I never thought about it before, but HN must be blocked in China, right? I wonder how it’s impacted their engineering culture to not have access to forums like these where people can freely share knowledge.
It was only blocked in recent years. As far as I can recall it's around 2019. They usually only block things that are influential enough.
And most engineers do have VPN. I'm actually surprised there are so few votes from China since many people I know do check out HN frequently. My guess is they're mostly lurking and don't have enough karma.
> I wonder how it’s impacted their engineering culture to not have access to forums like these where people can freely share knowledge.
There are many engineering forums and communities - as long as they don't get political it's perfectly fine. IMO the engineering culture is very strong in China (not as strong as in the US, but far above the world average). But I'm yet to see something great and big like HN as many high-quality contents are limited in private WeChat groups. The bigger problem is not that people cannot express themselves freely, but rather communities tend to get deteriorated over time like Quora and Medium.
Maybe a close approximation to HN would be V2EX [0] (Interesting it's also blocked in China. So in fact, many communities outside GFW still target the Chinese audience).
The barrier for people to participate in English communities like HN is still the language. People use Stackoverflow daily because they could skim through the code. But the majority still prefer reading and writing Chinese.
VPNs are finicky: they come and go and while usually you can find one that will work, it’s a constant struggle with the GFW because the one you used last month is not working this month. I just relied on my connection at work (a direct line out of China) because everything else was too much trouble.
I agree. I was struggling with this many years ago. And I was concerned about the security and privacy of VPN providers.

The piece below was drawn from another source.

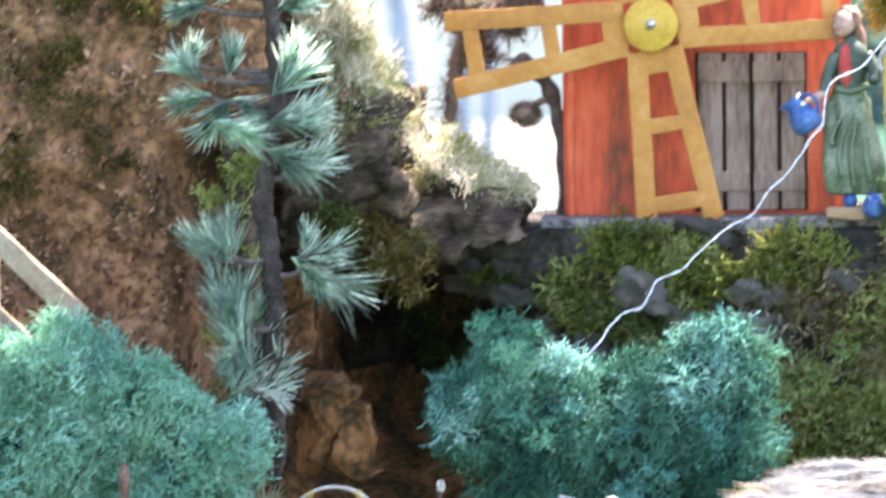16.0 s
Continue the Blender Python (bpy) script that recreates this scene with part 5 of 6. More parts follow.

Eventually, I ended up spinning my own VPN with Algo [0] like four years ago and it worked really well for me for these years. I use VMs in Hong Kong for connection speed, and use VMs in California for country specific stuff (ADs and news for Hong Kong are super annoying XD).
That would work. I had some friends who figured out a way to use their free Azure time (I was working for MS China at the time) to create their own VPN, but I don't think that lasted very long.
I happened to use free Azure credit from the MSDN subscription as well. The VMs in East Asia (Hong Kong) region are working great for me for years, and the traffic is fast both in and outside China without blacklists and whitelists.
That being said, it also depends on the protocols and the network:
- OpenVPN would get blocked immediately.
- AnyConnect gets interrupted regularly but is usable.
- IKEv2 and Wireguard are what works for me now.
- My major network is China Unicom and it works great.
- But when I switch China Mobile I get interruptions sometimes.